━━━━━ TASK MATERIAL

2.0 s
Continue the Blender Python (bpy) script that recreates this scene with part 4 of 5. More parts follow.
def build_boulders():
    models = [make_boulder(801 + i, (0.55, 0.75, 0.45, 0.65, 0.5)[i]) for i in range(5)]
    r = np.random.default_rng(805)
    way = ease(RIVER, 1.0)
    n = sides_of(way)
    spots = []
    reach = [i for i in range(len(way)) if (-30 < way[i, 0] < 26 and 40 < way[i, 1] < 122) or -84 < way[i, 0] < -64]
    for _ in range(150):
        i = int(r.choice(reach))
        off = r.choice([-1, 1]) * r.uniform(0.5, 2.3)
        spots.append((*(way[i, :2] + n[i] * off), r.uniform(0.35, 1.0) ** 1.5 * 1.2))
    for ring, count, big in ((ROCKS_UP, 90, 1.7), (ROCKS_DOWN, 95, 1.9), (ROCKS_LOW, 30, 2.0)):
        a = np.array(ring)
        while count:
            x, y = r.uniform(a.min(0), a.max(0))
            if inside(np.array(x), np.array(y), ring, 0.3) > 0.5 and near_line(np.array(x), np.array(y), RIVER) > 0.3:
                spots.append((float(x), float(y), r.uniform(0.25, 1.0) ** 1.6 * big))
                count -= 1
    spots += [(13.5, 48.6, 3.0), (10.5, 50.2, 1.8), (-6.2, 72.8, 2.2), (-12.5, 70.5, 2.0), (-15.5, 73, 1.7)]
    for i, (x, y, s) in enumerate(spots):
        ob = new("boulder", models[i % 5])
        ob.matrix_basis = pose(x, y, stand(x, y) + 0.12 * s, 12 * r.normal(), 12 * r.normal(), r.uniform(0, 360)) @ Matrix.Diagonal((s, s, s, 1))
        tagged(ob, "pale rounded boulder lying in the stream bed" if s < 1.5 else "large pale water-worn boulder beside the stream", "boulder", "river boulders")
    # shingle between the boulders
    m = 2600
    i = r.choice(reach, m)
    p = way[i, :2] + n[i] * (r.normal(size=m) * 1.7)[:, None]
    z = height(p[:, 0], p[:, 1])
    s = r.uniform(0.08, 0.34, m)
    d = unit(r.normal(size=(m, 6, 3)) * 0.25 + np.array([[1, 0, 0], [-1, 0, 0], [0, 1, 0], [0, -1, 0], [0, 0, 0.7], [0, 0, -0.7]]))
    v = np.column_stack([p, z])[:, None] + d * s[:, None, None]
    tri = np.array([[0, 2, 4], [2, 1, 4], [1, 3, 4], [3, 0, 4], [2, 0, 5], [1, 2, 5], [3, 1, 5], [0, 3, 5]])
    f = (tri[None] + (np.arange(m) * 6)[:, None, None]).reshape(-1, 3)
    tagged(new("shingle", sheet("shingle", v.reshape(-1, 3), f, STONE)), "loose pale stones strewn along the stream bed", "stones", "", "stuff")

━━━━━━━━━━
━━━━━ TASK MATERIAL

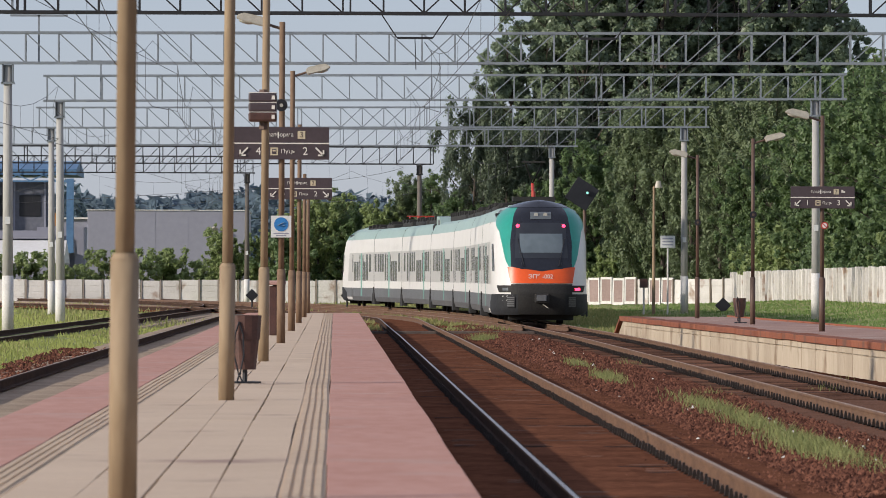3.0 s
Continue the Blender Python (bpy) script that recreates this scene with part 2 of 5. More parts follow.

━━━━━━━━━━

— TASK INSTRUCTIONS —
Take each line containing the string "that" and copy it out.

— REPLY TO THE TASK —
Continue the Blender Python (bpy) script that recreates this scene with part 4 of 5. More parts follow.
Continue the Blender Python (bpy) script that recreates this scene with part 2 of 5. More parts follow.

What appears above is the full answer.